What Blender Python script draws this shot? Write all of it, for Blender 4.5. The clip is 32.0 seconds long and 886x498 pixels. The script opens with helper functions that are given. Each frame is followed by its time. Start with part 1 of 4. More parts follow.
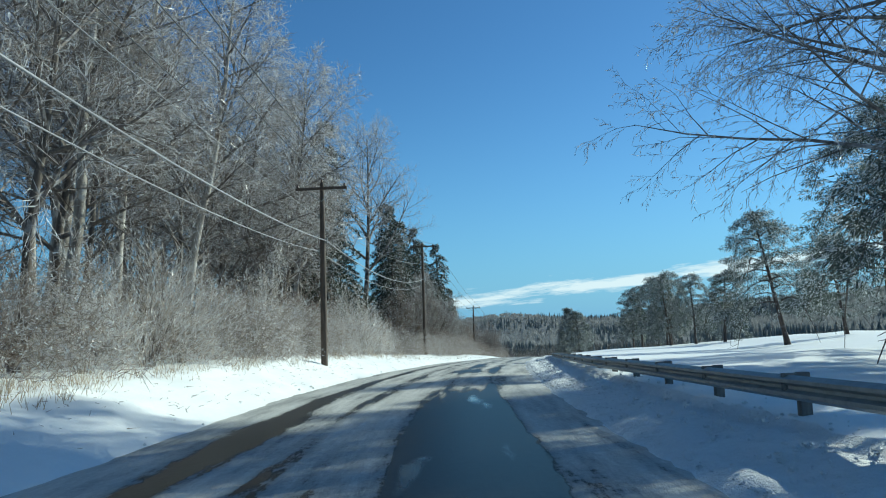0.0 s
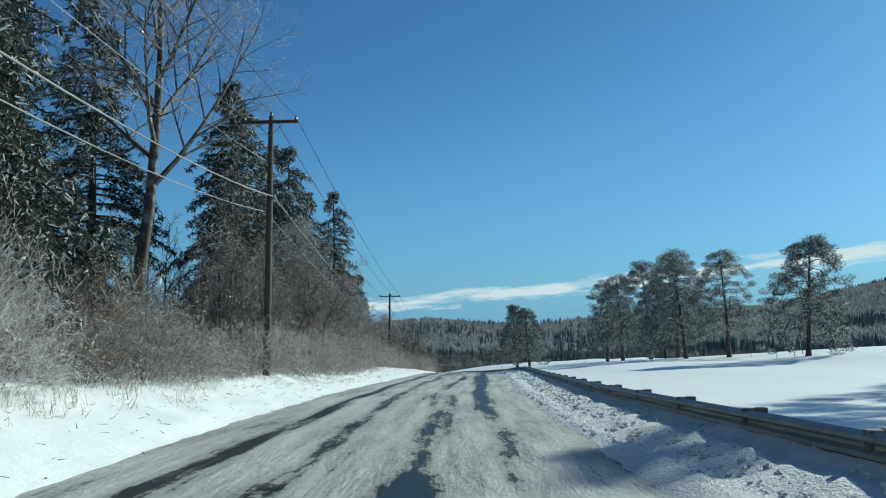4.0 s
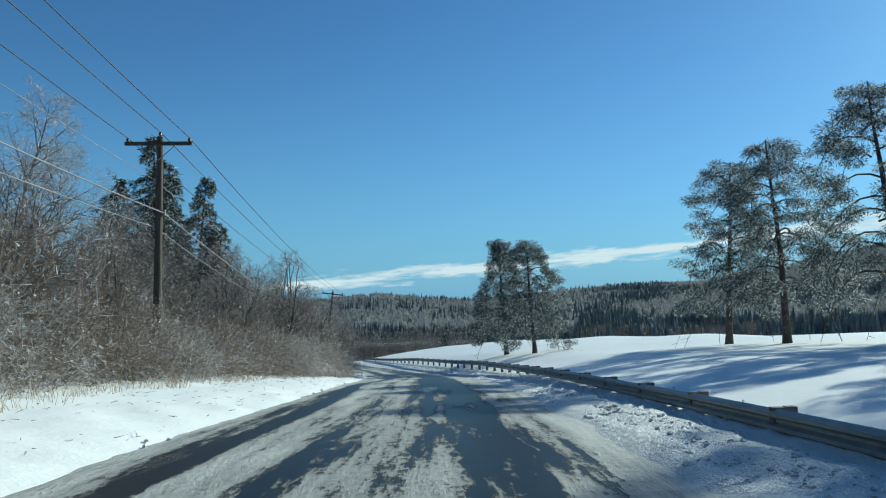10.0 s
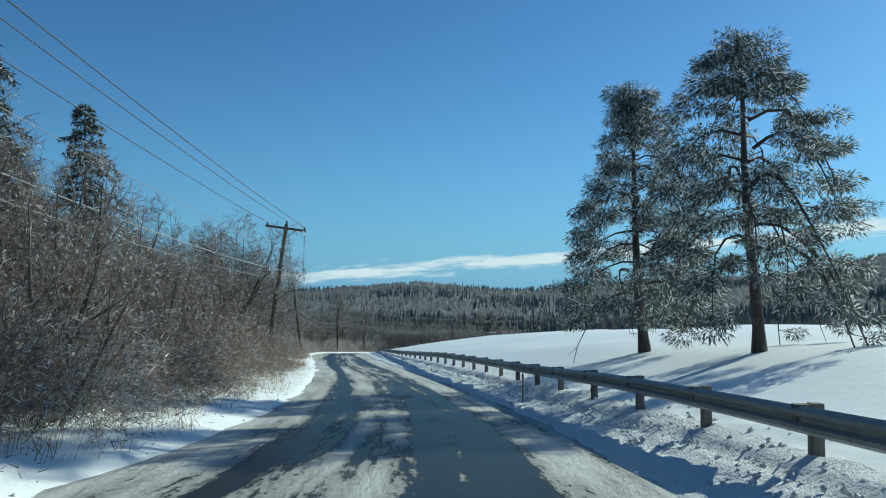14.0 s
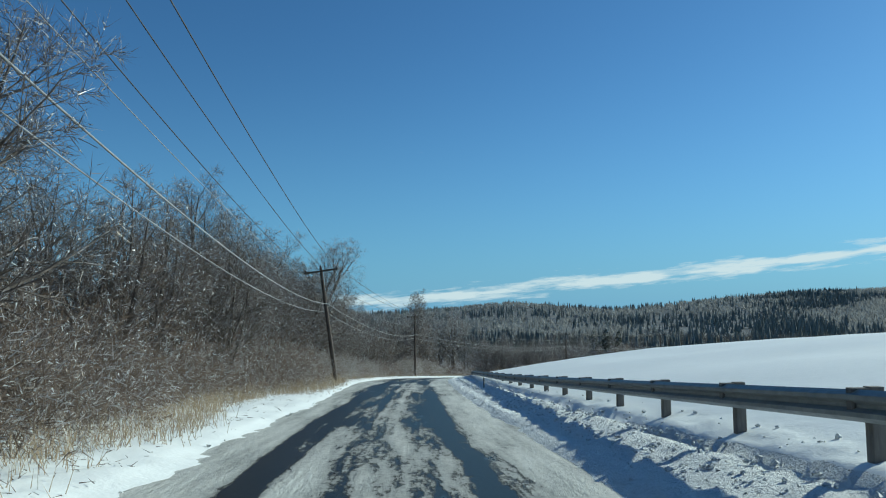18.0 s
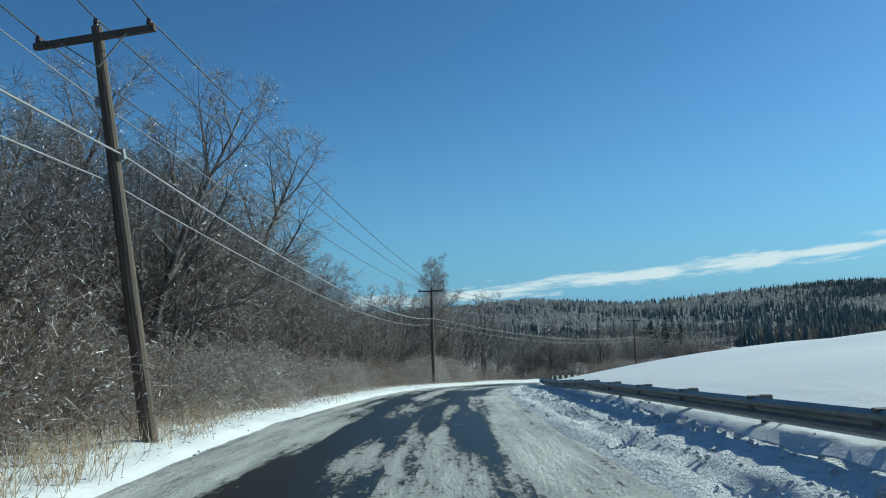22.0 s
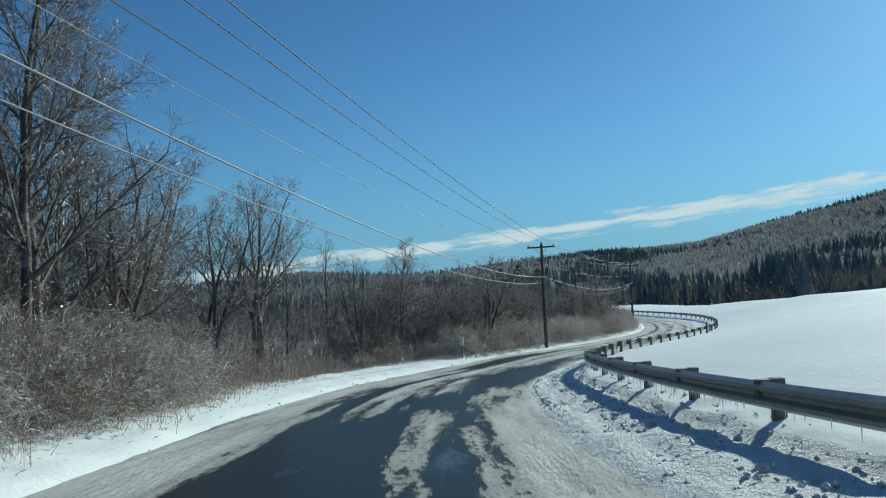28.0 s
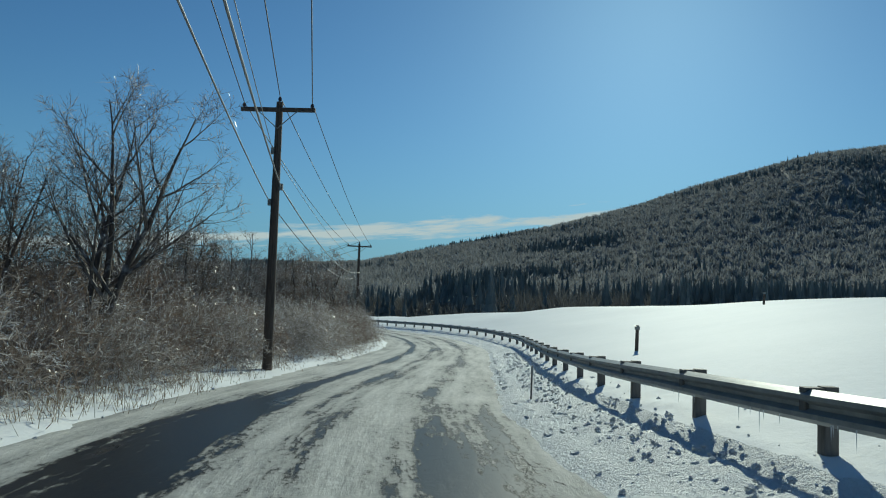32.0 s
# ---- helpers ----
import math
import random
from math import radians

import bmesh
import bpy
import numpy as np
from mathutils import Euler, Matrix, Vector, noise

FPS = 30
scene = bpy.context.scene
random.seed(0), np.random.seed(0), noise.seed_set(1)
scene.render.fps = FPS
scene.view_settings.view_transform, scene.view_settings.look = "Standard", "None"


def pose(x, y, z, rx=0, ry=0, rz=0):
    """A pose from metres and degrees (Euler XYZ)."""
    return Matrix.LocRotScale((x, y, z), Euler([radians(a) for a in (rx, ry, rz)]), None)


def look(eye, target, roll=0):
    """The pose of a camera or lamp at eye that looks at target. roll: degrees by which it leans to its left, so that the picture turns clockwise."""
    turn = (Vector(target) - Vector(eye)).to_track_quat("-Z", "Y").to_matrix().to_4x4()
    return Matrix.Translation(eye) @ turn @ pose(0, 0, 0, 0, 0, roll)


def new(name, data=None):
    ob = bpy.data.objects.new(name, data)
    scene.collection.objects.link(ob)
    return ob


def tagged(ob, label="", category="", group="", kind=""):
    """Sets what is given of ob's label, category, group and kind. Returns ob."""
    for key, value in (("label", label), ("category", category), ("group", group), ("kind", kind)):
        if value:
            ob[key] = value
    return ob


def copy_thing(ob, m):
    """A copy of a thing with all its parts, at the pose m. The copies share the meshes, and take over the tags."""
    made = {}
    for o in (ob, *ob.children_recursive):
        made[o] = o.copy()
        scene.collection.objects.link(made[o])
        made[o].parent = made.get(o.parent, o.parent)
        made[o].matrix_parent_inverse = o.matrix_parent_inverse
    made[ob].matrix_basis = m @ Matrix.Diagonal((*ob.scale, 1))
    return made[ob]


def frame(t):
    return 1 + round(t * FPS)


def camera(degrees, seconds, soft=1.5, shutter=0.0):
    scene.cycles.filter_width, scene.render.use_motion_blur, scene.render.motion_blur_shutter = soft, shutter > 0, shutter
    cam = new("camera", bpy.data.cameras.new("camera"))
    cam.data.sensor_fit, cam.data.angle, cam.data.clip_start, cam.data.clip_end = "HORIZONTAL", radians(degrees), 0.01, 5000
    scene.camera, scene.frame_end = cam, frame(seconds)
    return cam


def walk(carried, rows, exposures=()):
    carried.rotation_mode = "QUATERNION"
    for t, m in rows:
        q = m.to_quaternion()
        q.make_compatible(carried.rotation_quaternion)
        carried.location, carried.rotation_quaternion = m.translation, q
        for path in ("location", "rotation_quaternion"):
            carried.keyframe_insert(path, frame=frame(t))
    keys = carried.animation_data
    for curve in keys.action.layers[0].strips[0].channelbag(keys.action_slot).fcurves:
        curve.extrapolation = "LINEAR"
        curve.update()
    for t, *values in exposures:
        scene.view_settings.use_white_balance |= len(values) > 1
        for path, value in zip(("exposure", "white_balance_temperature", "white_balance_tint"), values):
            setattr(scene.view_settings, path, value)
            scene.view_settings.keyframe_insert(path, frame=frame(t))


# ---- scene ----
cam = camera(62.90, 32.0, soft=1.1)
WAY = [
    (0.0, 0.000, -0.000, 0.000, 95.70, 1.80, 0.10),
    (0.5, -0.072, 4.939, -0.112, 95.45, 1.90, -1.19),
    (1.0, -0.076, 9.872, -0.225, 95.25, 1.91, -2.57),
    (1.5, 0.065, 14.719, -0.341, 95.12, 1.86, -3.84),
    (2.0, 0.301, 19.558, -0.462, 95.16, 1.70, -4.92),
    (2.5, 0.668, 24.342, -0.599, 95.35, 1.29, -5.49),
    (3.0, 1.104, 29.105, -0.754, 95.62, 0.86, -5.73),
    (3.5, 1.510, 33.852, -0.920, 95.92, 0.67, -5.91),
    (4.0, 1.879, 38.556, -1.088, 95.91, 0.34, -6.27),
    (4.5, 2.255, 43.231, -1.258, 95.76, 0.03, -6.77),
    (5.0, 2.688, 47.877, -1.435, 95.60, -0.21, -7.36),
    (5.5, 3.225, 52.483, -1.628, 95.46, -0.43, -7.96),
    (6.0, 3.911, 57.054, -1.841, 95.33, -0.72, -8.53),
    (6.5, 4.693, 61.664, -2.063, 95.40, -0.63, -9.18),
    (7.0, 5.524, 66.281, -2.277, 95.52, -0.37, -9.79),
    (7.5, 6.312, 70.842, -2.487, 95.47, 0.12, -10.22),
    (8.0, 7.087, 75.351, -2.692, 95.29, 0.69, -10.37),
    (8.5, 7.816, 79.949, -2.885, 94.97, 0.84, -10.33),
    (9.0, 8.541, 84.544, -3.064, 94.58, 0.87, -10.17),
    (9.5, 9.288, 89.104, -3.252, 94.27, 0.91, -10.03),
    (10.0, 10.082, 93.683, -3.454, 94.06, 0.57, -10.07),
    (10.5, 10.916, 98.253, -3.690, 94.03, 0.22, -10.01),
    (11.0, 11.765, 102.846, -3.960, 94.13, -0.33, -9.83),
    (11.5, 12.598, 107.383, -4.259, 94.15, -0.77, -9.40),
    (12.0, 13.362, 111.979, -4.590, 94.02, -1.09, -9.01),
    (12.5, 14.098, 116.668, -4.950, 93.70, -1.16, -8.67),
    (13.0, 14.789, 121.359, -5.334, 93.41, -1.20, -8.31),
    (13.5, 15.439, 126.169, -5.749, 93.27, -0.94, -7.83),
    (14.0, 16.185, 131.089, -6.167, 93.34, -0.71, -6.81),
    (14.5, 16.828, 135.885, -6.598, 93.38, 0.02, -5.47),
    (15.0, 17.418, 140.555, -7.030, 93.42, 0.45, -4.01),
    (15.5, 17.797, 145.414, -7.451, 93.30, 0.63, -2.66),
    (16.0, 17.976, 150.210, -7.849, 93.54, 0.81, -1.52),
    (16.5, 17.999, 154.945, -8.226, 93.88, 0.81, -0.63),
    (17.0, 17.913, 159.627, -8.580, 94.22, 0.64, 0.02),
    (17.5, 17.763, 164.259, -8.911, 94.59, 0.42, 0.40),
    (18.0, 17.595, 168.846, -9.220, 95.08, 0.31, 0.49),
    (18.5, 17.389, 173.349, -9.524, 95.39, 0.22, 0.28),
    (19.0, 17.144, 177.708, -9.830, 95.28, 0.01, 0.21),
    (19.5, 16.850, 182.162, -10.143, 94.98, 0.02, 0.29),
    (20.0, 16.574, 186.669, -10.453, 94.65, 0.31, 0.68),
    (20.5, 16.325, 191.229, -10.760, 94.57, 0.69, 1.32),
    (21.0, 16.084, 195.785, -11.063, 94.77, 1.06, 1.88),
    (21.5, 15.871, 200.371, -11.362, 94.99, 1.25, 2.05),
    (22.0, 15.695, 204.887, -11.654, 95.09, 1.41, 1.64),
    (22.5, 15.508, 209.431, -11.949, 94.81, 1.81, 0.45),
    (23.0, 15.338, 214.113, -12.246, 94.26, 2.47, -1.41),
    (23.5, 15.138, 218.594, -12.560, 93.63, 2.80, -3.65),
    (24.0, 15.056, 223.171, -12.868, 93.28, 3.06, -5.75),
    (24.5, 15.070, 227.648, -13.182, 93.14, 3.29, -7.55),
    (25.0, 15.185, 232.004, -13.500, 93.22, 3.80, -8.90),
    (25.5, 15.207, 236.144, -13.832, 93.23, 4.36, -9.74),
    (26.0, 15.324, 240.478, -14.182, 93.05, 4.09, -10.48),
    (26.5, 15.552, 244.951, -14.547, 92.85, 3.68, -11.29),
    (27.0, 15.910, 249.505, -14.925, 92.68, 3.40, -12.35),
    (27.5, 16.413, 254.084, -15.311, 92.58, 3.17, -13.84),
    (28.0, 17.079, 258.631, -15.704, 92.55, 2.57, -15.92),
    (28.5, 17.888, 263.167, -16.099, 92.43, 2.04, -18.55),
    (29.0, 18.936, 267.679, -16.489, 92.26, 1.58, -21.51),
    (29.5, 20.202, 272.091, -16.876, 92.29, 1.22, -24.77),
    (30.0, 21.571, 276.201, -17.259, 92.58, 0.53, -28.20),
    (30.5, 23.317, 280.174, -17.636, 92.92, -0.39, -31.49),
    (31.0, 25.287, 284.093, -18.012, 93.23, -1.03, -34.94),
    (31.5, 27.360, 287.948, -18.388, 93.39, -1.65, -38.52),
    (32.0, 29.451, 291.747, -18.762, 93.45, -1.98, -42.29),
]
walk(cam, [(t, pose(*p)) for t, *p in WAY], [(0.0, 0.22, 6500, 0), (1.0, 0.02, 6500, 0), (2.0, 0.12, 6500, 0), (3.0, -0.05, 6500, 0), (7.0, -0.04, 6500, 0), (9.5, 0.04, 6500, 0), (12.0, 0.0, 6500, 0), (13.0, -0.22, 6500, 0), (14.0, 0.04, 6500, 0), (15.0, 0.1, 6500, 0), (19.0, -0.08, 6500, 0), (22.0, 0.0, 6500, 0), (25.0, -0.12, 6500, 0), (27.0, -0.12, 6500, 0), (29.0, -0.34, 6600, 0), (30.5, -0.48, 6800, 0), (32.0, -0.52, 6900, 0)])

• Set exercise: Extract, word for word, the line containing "ob[key] = value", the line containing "shutter > 0, shutter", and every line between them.

• Output:
            ob[key] = value
    return ob


def copy_thing(ob, m):
    """A copy of a thing with all its parts, at the pose m. The copies share the meshes, and take over the tags."""
    made = {}
    for o in (ob, *ob.children_recursive):
        made[o] = o.copy()
        scene.collection.objects.link(made[o])
        made[o].parent = made.get(o.parent, o.parent)
        made[o].matrix_parent_inverse = o.matrix_parent_inverse
    made[ob].matrix_basis = m @ Matrix.Diagonal((*ob.scale, 1))
    return made[ob]


def frame(t):
    return 1 + round(t * FPS)


def camera(degrees, seconds, soft=1.5, shutter=0.0):
    scene.cycles.filter_width, scene.render.use_motion_blur, scene.render.motion_blur_shutter = soft, shutter > 0, shutter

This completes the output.